アイ・シイ・エス「剥離子オーダーシステム DLC」アイ・シイ・エス「剥離子オーダーシステム DLC」 アイ・シイ・エスは、医療用途として、歯科器具メーカーのトップメーカーであるYDMで採用された、DLC被膜を施したステンレス製のレジン充填形成器と剥離子を展示した。DLC被膜によって表面が滑らかになるためレジン離れが良く操作性に優れるほか、DLC被膜が高硬度で耐摩耗性に優れるためシャープな切れ味を持続できる。さらにDLC被膜が黒色のためライトの反射を抑え視認性を向上させるという。


新明和工業「イオンエッチングサンプル」新明和工業「イオンエッチングサンプル」 新明和工業は、こうした各種コーティングを多品種少量の超硬基材に施した小径工具や金型向けに、全膜種の除膜に対応する小型エッチング装置を参考出品した。ArやO2などのガスをイオン化して基材に照射しコーティング層を除去しつつ形状やシャープエッジを維持する。CFRPの加工に使われるダイヤモンド被覆工具など高価な超硬工具の除膜・再成膜による再生のほか、再生使用の要求の高い超硬金型向けにもアピールしている。


不二WPC「食品用カッタのサンプル」不二WPC「食品用カッタのサンプル」 不二WPCは、食品分野でのフッ素樹脂被膜の自主規制の動向に伴い、金属を表面改質し摺動性を改善するWPC処理を提案。製麺工程では表面凹凸によって打粉がのりやすくなり面とローラが張り付きにくくなることや、表面効果で耐摩耗性が高まりローラのメンテナンス性が向上すること、フッ素樹脂被膜よりも低コストで洗浄性が良好なことといったメリットも打ち出した。同社ではまた食品工程の搬送や包装工程で超短パルスレーザ加工による摩擦制御を提案、包装シートの切断カッタへの適用による切れ味向上など謳っている。

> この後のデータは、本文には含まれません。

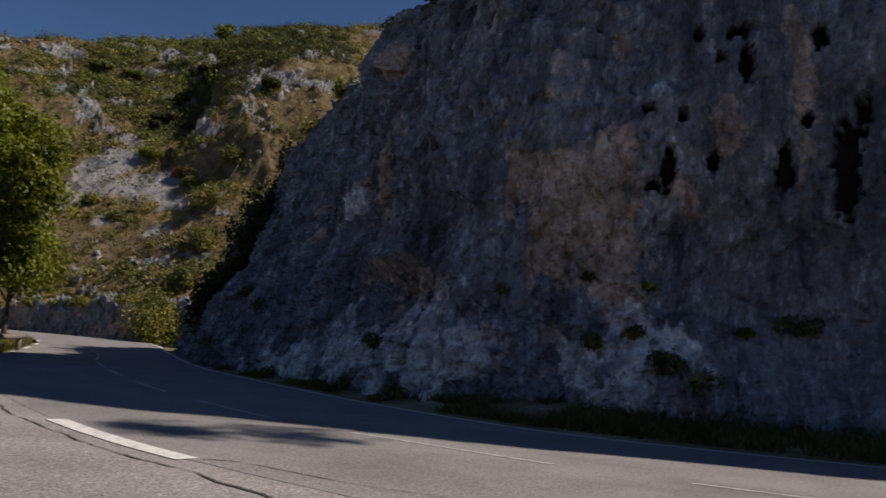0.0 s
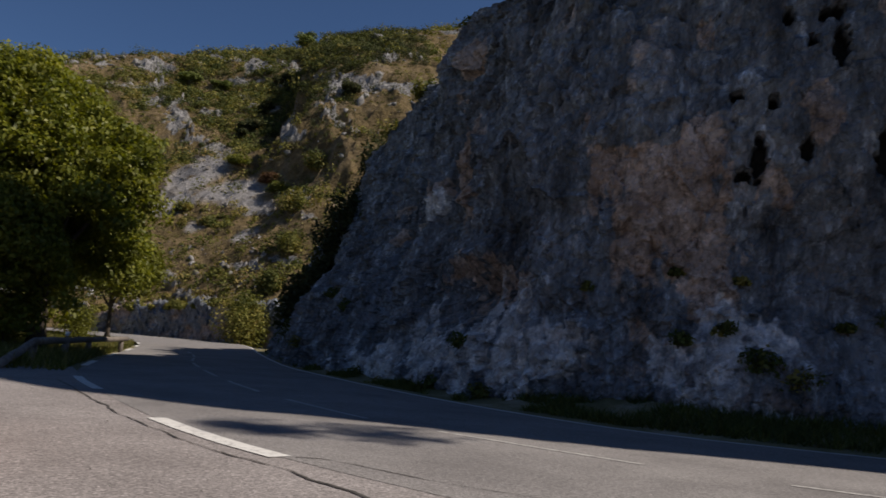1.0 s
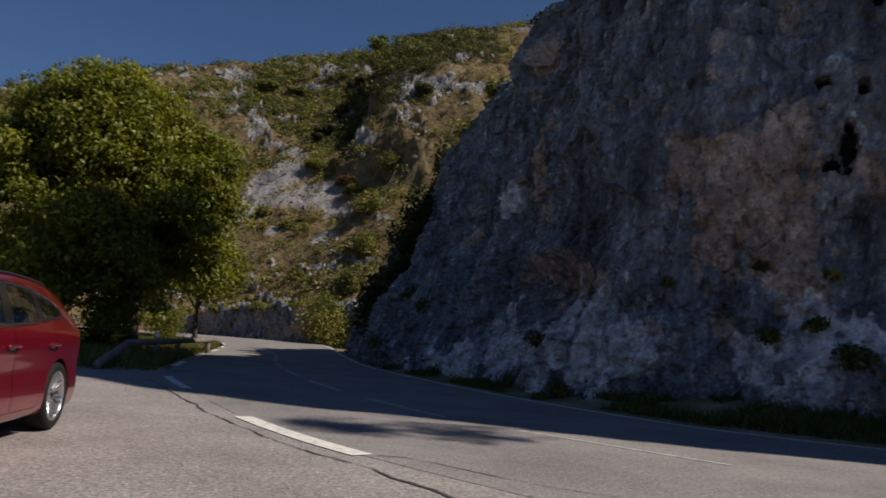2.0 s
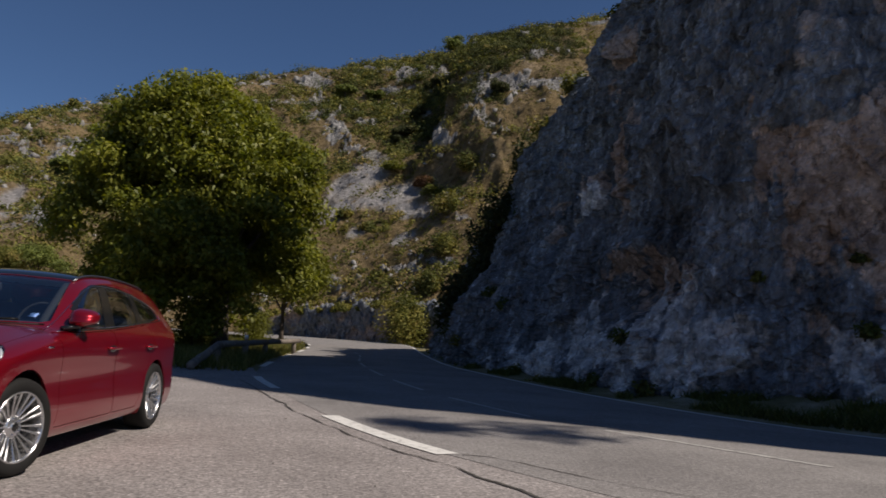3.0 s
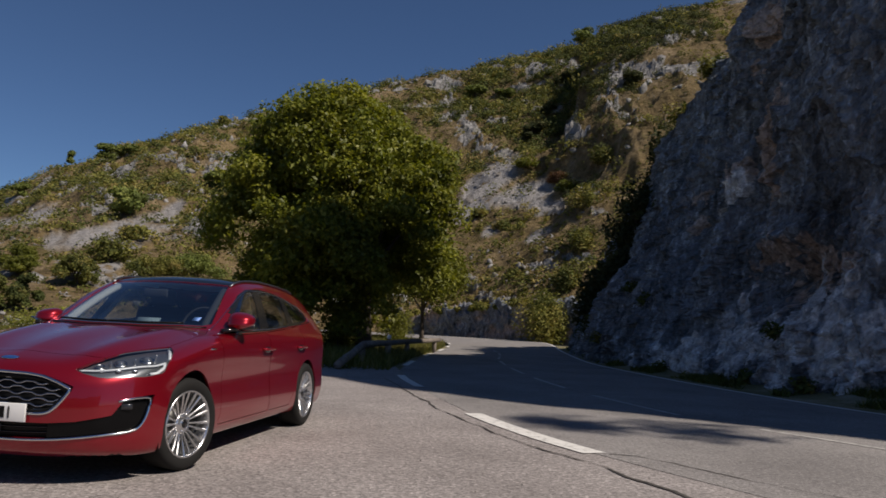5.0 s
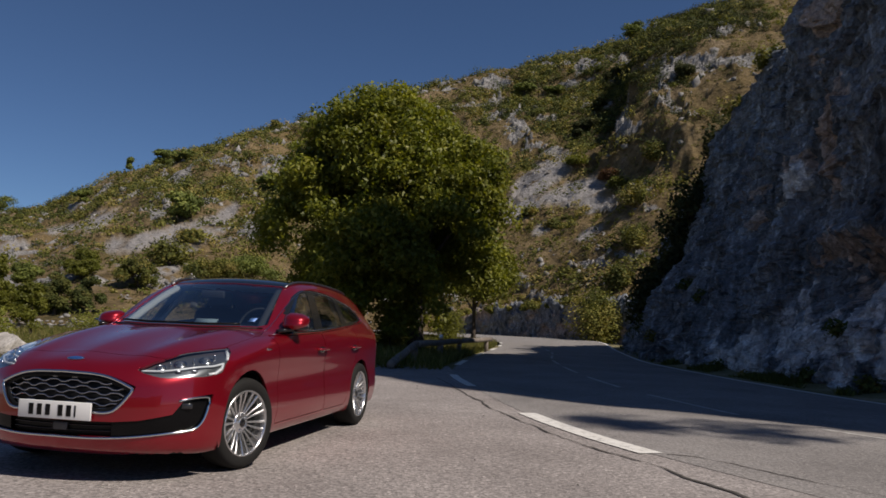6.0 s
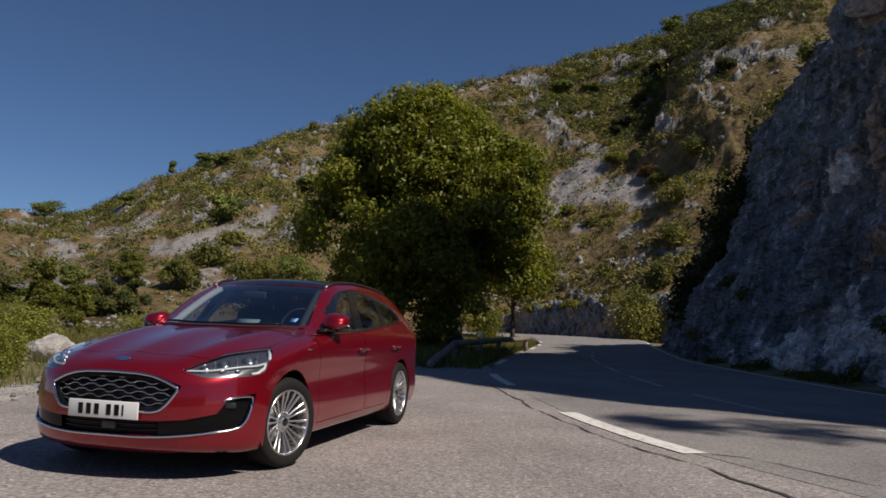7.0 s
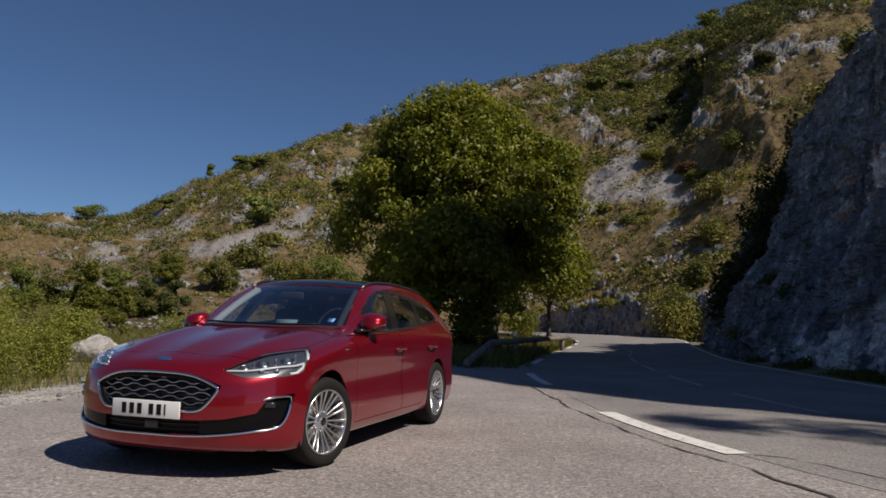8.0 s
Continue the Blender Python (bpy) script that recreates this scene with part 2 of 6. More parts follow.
# darker scrub leaf: shade of spur, gully and cliff edge put into colour
SHADED_SCRUB = make_leaf("shaded_scrub_leaf", [(0.0, (0.024, 0.032, 0.011)), (0.5, (0.050, 0.060, 0.018)), (0.85, (0.085, 0.085, 0.028)), (1.0, (0.13, 0.10, 0.045))], 0.8, 0.15, tone=0.8)
GRASS = make_leaf("grass", [(0.0, (0.060, 0.078, 0.014)), (0.5, (0.125, 0.130, 0.030)), (0.8, (0.20, 0.175, 0.060)), (1.0, (0.30, 0.25, 0.11))], 0.7, 0.35)
# darker copy of the grass, with the cliff's shade in its colour
SHADE_GRASS = make_leaf("shaded_grass", [(0.0, (0.045, 0.065, 0.012)), (0.6, (0.088, 0.110, 0.024)), (1.0, (0.17, 0.165, 0.05))], 0.7, 0.3)
WEED = make_leaf("weed_leaf", [(0.0, (0.115, 0.140, 0.024)), (0.6, (0.225, 0.240, 0.040)), (0.92, (0.33, 0.32, 0.08)), (1.0, (0.42, 0.42, 0.36))], 0.6, 0.35, tone=0.3)

k = Nodes("bark", 0.95)
BARK = k.done(k.ramp(k.noise(5, 6, 0.7, k.stretched((1, 1, 0.2))), [(0.3, (0.035, 0.028, 0.022)), (0.7, (0.13, 0.105, 0.085))]), k.noise(9, 5, 0.7, k.stretched((1, 1, 0.2))), 0.8, 0.04)
k = Nodes("weathered_log", 0.9)
LOG = k.done(k.ramp(k.noise(6, 6, 0.7), [(0.3, (0.12, 0.10, 0.085)), (0.7, (0.30, 0.26, 0.225))]), k.noise(20, 5, 0.7), 0.5, 0.01)
k = Nodes("gravel", 0.95)
c = k.ramp(k.cells(26, "Color"), [(0.0, (0.22, 0.205, 0.185)), (0.5, (0.42, 0.40, 0.365)), (1.0, (0.60, 0.575, 0.54))])
c = k.mix(1.0, c, k.ramp(k.noise(1.5, 5, 0.7), [(0.35, 0.6), (0.6, 1.05)]), "MULTIPLY")
GRAVEL = k.done(c, k.cells(26), 0.9, 0.03)
k = Nodes("boulder_stone", 0.92)
c = k.ramp(k.noise(2.6, 7, 0.7), [(0.32, (0.22, 0.205, 0.19)), (0.5, (0.44, 0.415, 0.39)), (0.68, (0.60, 0.575, 0.55))])
BOULDER = k.done(c, k.noise(9, 7, 0.7), 1.0, 0.06)
WHITE = mat("white_plastic", (0.75, 0.75, 0.73), 0.5)

# ---------------------------------------------------------------- materials of the car
def paint(name, color, rough=0.4, metal=0.0, coat=0.0, spec=0.5):
    m = mat(name, color, rough, metal)
    b = m.node_tree.nodes["Principled BSDF"]
    b.inputs["Coat Weight"].default_value = coat
    b.inputs["Coat Roughness"].default_value = 0.03
    b.inputs["Specular IOR Level"].default_value = spec
    return m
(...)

光栄テクノシステム「溶射による機械部品の再生例」光栄テクノシステム「溶射による機械部品の再生例」 光栄テクノシステムは、高効率・高付加価値製品を創出し省資源、省エネルギーによる地球環境保全に寄与する技術として溶射による機械部品の再生を提案した。ベアリング部やメカニカルシール摺動面など摩耗・損傷した部品の肉盛復元や、クランクシャフト、シリンダブロック、シリンダヘッドなど各種エンジン部品の耐食や復元(寸法)加工など部品再生の豊富な実績をアピールした。